**** DATA EXCERPT

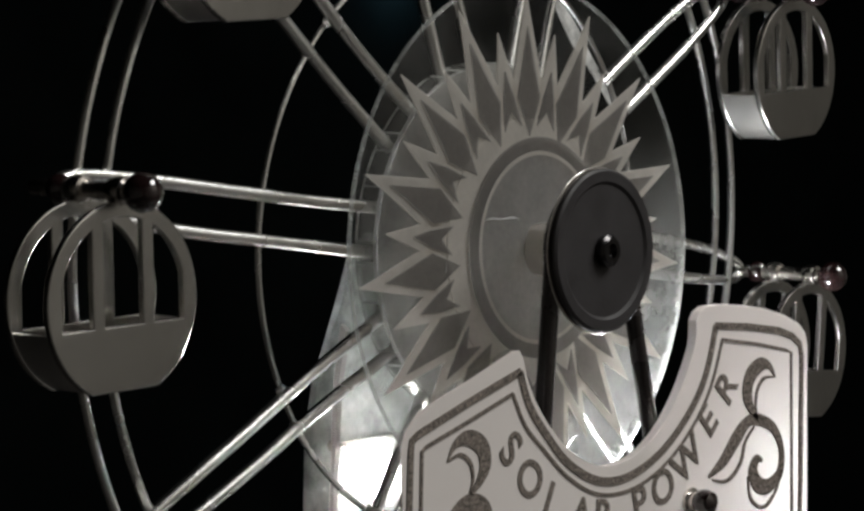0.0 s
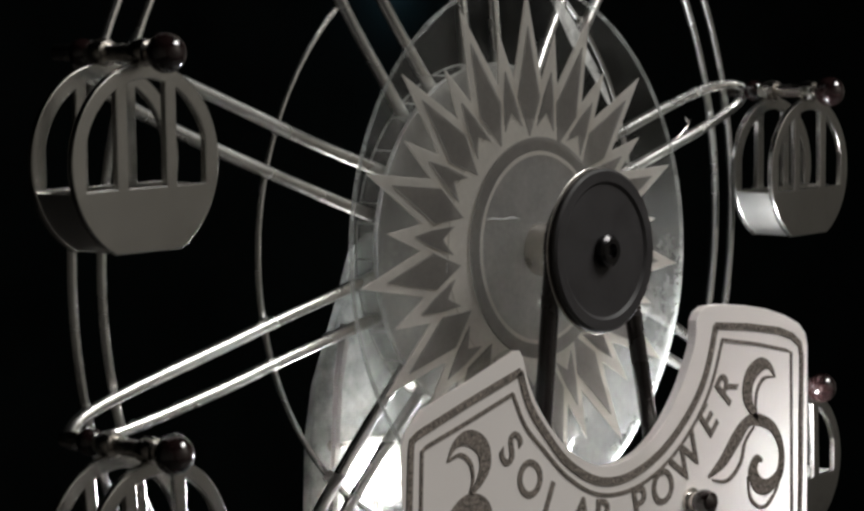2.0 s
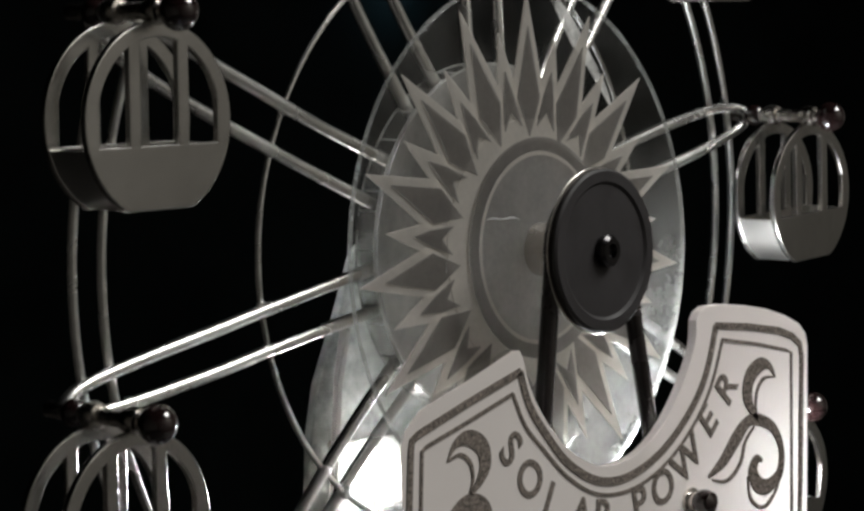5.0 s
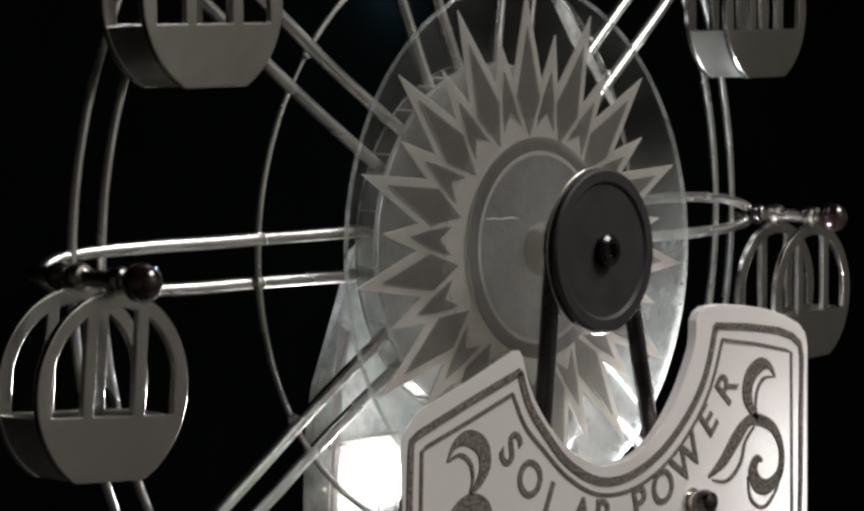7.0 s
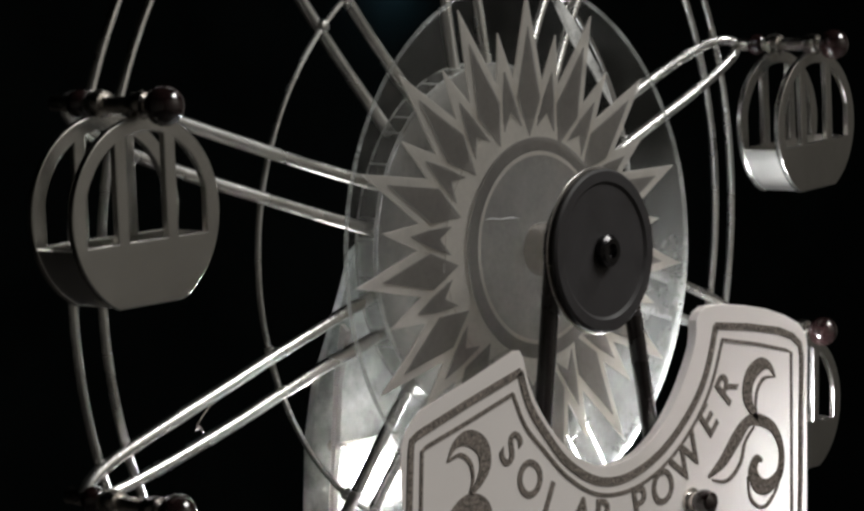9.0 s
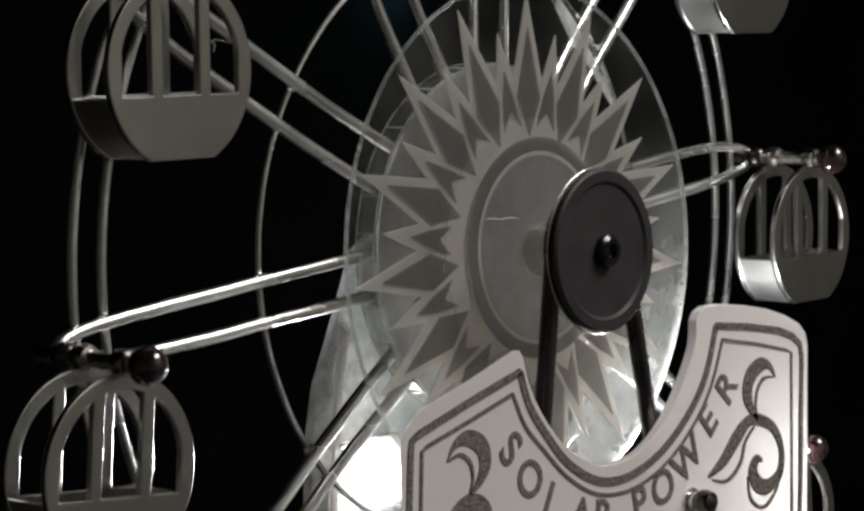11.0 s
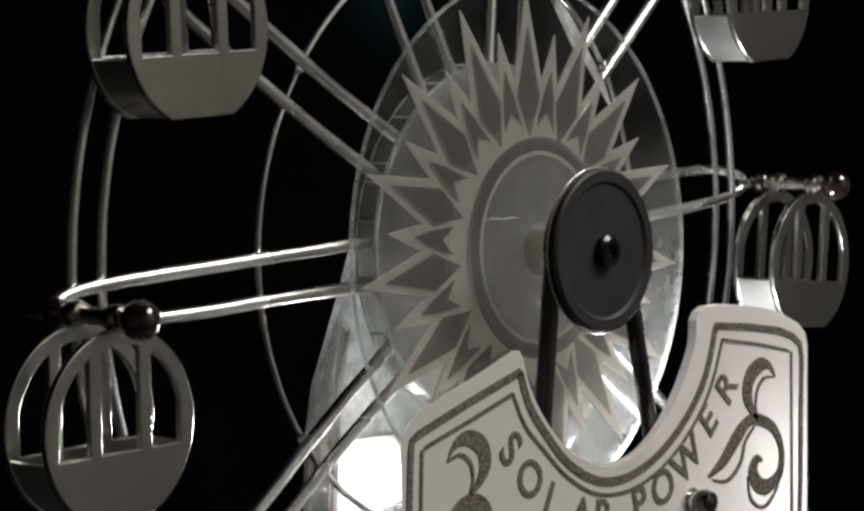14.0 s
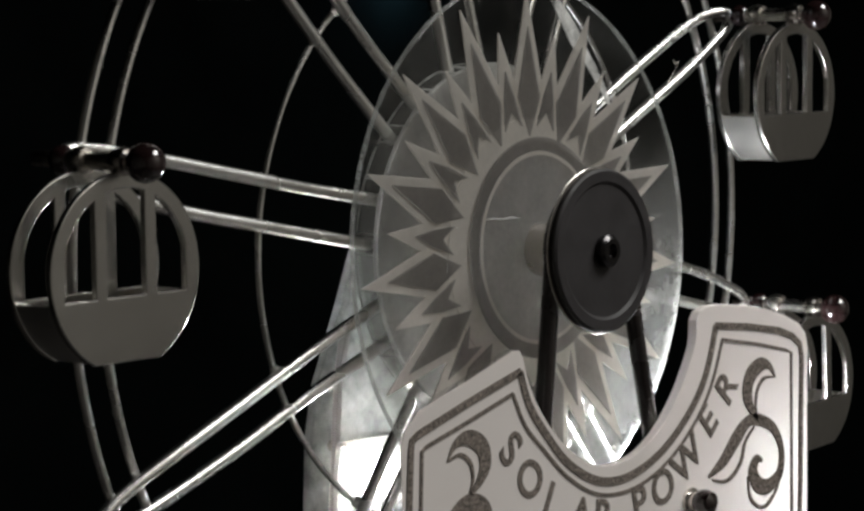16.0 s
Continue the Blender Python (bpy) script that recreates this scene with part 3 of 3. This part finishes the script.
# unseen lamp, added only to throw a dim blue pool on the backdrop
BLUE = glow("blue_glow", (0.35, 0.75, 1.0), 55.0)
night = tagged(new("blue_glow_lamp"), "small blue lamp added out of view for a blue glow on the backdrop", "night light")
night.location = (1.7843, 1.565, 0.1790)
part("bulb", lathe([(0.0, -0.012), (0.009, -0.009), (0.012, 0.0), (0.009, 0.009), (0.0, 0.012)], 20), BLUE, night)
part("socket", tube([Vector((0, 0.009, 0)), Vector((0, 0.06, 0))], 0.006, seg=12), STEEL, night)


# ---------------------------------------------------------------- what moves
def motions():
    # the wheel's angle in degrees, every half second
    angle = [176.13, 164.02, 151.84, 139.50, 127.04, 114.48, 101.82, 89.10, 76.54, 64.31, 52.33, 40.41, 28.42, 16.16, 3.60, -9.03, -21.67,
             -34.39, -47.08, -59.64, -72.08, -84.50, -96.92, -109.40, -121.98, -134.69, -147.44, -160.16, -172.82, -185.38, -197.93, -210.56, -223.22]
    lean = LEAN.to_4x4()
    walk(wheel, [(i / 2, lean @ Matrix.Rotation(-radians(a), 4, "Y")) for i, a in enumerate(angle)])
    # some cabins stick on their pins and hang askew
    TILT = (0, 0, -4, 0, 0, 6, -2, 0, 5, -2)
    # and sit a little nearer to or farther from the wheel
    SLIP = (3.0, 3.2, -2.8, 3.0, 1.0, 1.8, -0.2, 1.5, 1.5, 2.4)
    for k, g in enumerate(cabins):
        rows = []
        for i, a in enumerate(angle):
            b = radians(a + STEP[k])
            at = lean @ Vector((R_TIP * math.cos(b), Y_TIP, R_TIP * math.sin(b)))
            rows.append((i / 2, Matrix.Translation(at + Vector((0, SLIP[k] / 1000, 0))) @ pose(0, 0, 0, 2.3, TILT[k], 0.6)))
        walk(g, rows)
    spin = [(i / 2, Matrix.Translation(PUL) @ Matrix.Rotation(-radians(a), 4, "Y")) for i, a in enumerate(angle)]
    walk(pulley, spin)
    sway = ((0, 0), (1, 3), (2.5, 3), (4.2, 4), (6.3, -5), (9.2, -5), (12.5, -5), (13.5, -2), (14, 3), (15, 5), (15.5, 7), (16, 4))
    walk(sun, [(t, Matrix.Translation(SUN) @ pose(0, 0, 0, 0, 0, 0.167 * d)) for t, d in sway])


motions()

********

● SET TASK
Print, exactly as written, the lines above from the first one to the one containing "seg=12), STEEL, night)". Leave out pictures.

● ANSWER BELOW
0.0 s
2.0 s
5.0 s
7.0 s
9.0 s
11.0 s
14.0 s
16.0 s
Continue the Blender Python (bpy) script that recreates this scene with part 3 of 3. This part finishes the script.
# unseen lamp, added only to throw a dim blue pool on the backdrop
BLUE = glow("blue_glow", (0.35, 0.75, 1.0), 55.0)
night = tagged(new("blue_glow_lamp"), "small blue lamp added out of view for a blue glow on the backdrop", "night light")
night.location = (1.7843, 1.565, 0.1790)
part("bulb", lathe([(0.0, -0.012), (0.009, -0.009), (0.012, 0.0), (0.009, 0.009), (0.0, 0.012)], 20), BLUE, night)
part("socket", tube([Vector((0, 0.009, 0)), Vector((0, 0.06, 0))], 0.006, seg=12), STEEL, night)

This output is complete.